### Problem
Where a line contains the word "scene", copy that line in full.

### Provided data
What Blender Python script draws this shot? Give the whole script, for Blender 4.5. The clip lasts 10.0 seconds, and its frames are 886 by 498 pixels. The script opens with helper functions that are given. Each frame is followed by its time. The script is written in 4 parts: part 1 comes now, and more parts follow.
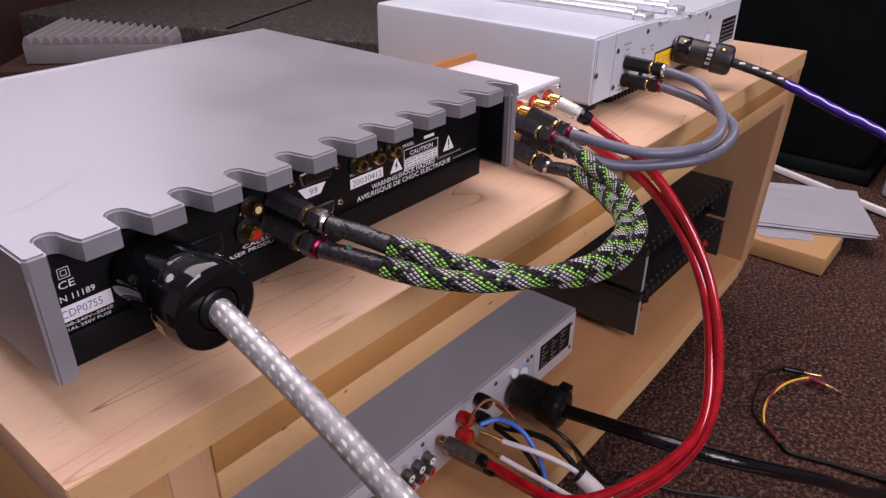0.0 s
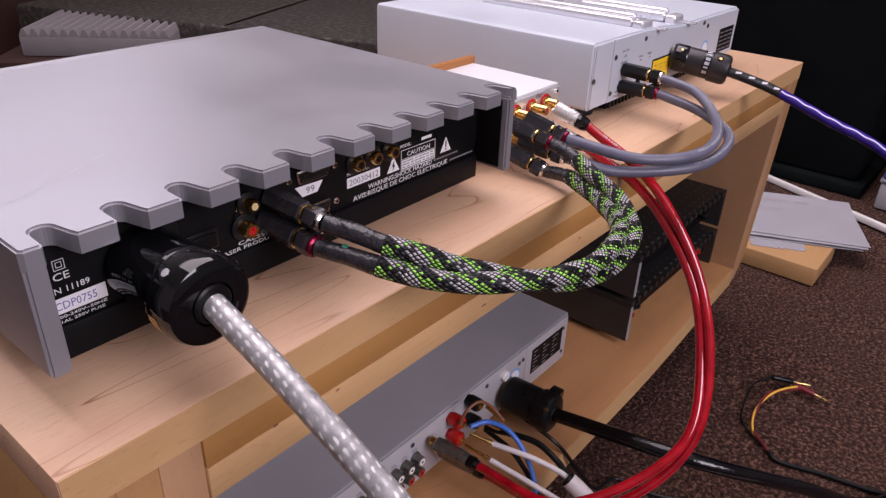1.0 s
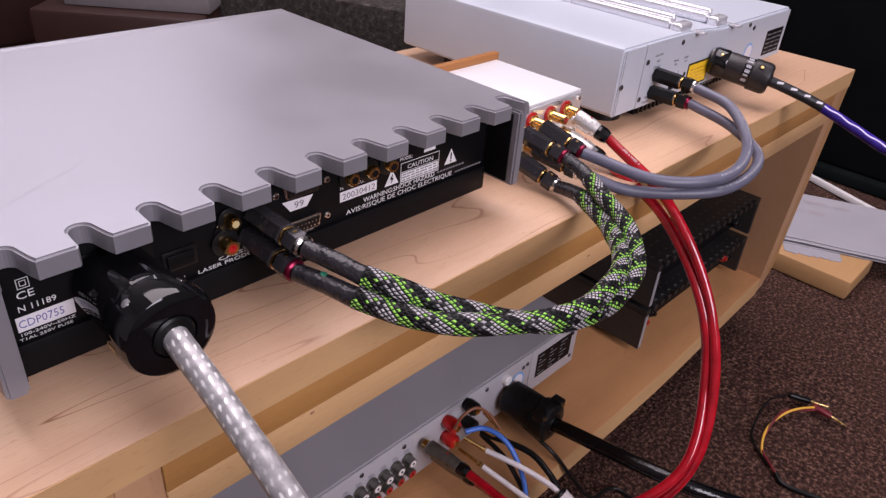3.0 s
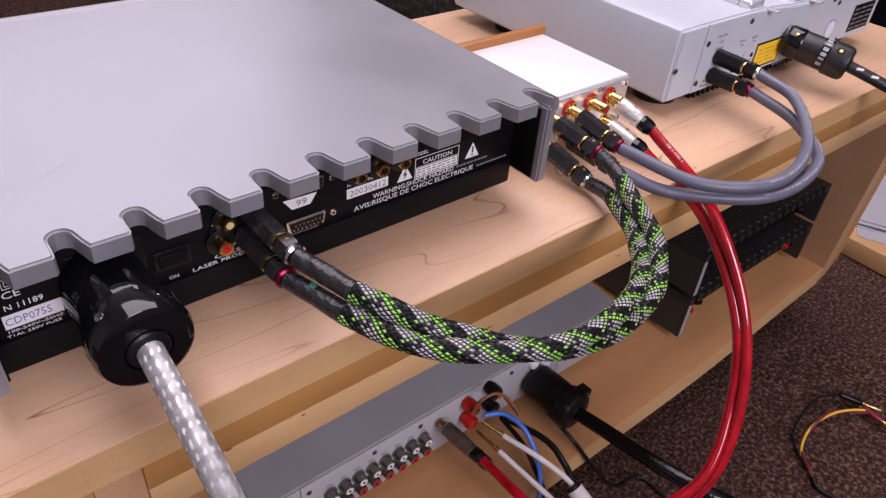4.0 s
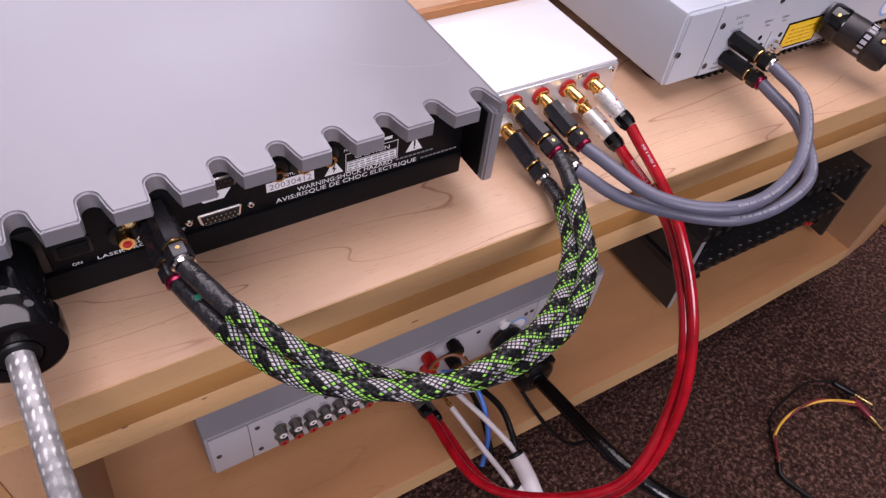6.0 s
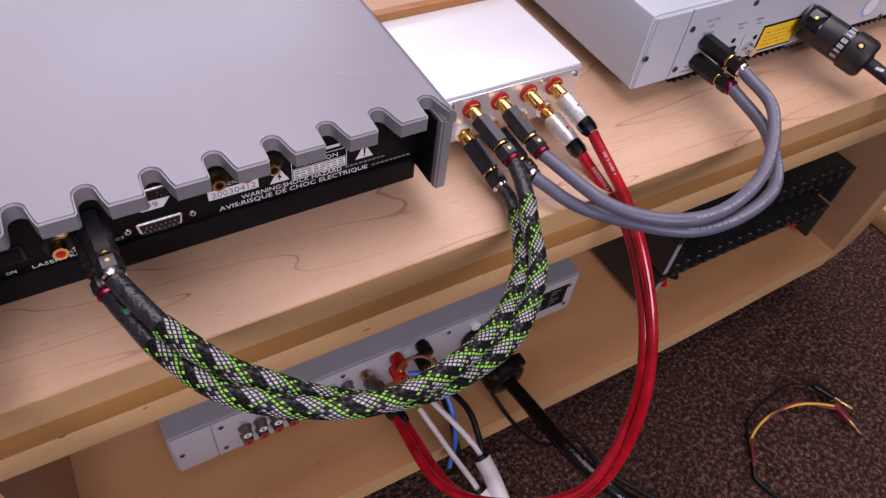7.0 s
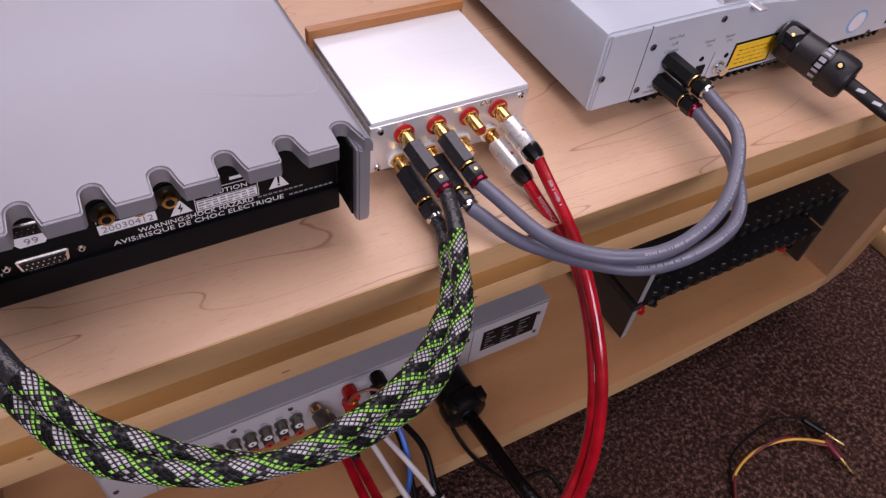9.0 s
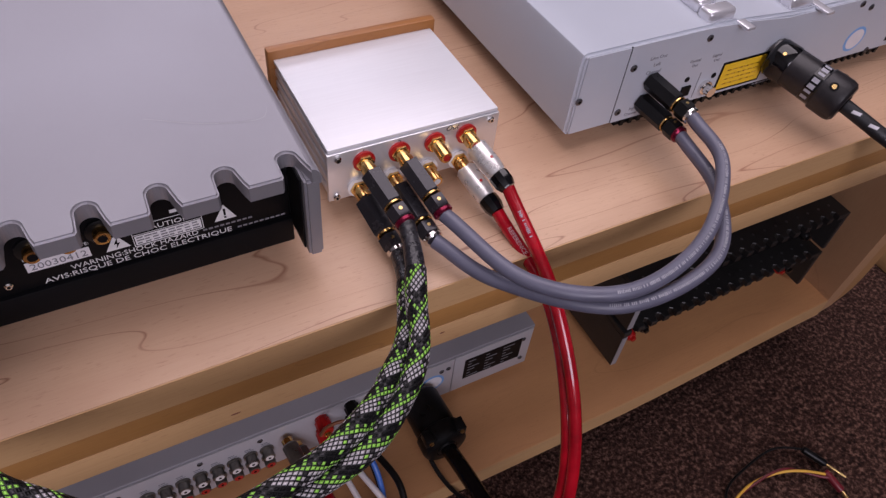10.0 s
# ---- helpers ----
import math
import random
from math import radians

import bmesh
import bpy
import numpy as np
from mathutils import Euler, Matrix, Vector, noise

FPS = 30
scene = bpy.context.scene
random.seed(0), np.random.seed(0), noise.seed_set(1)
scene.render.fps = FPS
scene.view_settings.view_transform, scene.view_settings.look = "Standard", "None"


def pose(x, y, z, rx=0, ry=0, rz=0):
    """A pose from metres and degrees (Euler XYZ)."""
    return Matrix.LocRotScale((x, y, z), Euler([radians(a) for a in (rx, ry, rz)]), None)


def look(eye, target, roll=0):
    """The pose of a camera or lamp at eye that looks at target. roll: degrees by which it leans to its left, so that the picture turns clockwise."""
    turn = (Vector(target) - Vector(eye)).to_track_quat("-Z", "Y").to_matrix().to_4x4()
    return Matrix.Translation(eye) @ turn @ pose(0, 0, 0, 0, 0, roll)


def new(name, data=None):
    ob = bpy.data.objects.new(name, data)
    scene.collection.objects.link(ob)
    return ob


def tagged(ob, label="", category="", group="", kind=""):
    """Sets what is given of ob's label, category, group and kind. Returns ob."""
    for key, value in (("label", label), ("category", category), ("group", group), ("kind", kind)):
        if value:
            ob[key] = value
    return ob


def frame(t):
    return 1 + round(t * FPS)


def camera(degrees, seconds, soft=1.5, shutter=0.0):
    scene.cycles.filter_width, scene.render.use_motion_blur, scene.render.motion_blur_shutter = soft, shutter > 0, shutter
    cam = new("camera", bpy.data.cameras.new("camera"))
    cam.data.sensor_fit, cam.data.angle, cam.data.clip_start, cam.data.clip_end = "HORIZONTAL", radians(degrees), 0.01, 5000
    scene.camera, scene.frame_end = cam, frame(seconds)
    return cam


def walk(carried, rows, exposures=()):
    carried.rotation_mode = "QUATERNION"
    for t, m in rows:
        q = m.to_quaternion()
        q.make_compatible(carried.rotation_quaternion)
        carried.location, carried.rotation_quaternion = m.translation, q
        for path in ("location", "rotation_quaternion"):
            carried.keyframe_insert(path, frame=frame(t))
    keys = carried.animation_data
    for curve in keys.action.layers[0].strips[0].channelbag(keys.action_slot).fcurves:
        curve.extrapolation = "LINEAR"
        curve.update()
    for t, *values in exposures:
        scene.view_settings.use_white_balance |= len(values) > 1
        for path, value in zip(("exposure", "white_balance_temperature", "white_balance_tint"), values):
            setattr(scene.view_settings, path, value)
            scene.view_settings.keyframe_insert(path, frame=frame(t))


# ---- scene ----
cam = camera(63.2, 10.0, 1.35)
PATH = [
    (0, (-0.091, -0.26, 0.666), (1.27, 0.857, -0.284), 0.5),
    (0.5, (-0.094, -0.26, 0.664), (1.274, 0.851, -0.281), 1.3),
    (1, (-0.093, -0.26, 0.666), (1.282, 0.844, -0.278), 2.1),
    (1.5, (-0.091, -0.26, 0.666), (1.301, 0.818, -0.281), 2.8),
    (2, (-0.081, -0.26, 0.674), (1.32, 0.802, -0.28), 4.3),
    (2.5, (-0.069, -0.258, 0.685), (1.286, 0.838, -0.296), 4.7),
    (4, (0.005, -0.252, 0.721), (1.075, 0.935, -0.481), 5.2),
    (4.5, (0.03, -0.244, 0.745), (1.02, 0.945, -0.523), 5.6),
    (5, (0.059, -0.251, 0.763), (0.95, 0.92, -0.591), 5.5),
    (5.5, (0.088, -0.25, 0.777), (0.915, 0.875, -0.655), 7.0),
    (7, (0.153, -0.253, 0.793), (0.922, 0.814, -0.714), 8.7),
    (7.5, (0.172, -0.256, 0.801), (0.909, 0.817, -0.718), 8.1),
    (8, (0.189, -0.253, 0.794), (0.922, 0.827, -0.722), 8.0),
    (8.5, (0.205, -0.248, 0.789), (0.937, 0.828, -0.73), 8.1),
    (9, (0.224, -0.246, 0.782), (0.958, 0.854, -0.718), 7.8),
    (9.5, (0.245, -0.24, 0.779), (0.979, 0.866, -0.718), 7.9),
    (10, (0.266, -0.233, 0.775), (0.979, 0.895, -0.715), 7.0),
]
walk(cam, [(t, look(eye, target, roll)) for t, eye, target, roll in PATH], [(0, 0.23, 6430, 27), (2.5, 0.23, 6400, 26), (3.8, 0.23, 6350, 26), (4.5, 0.33, 6330, 25), (5.5, 0.28, 6300, 25), (7, -0.04, 6280, 27), (8.7, -0.14, 6280, 27), (9.5, -0.27, 6280, 27), (10, -0.48, 6280, 28)])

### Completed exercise
scene = bpy.context.scene
scene.render.fps = FPS
scene.view_settings.view_transform, scene.view_settings.look = "Standard", "None"
    scene.collection.objects.link(ob)
    scene.cycles.filter_width, scene.render.use_motion_blur, scene.render.motion_blur_shutter = soft, shutter > 0, shutter
    scene.camera, scene.frame_end = cam, frame(seconds)
        scene.view_settings.use_white_balance |= len(values) > 1
            setattr(scene.view_settings, path, value)
            scene.view_settings.keyframe_insert(path, frame=frame(t))
# ---- scene ----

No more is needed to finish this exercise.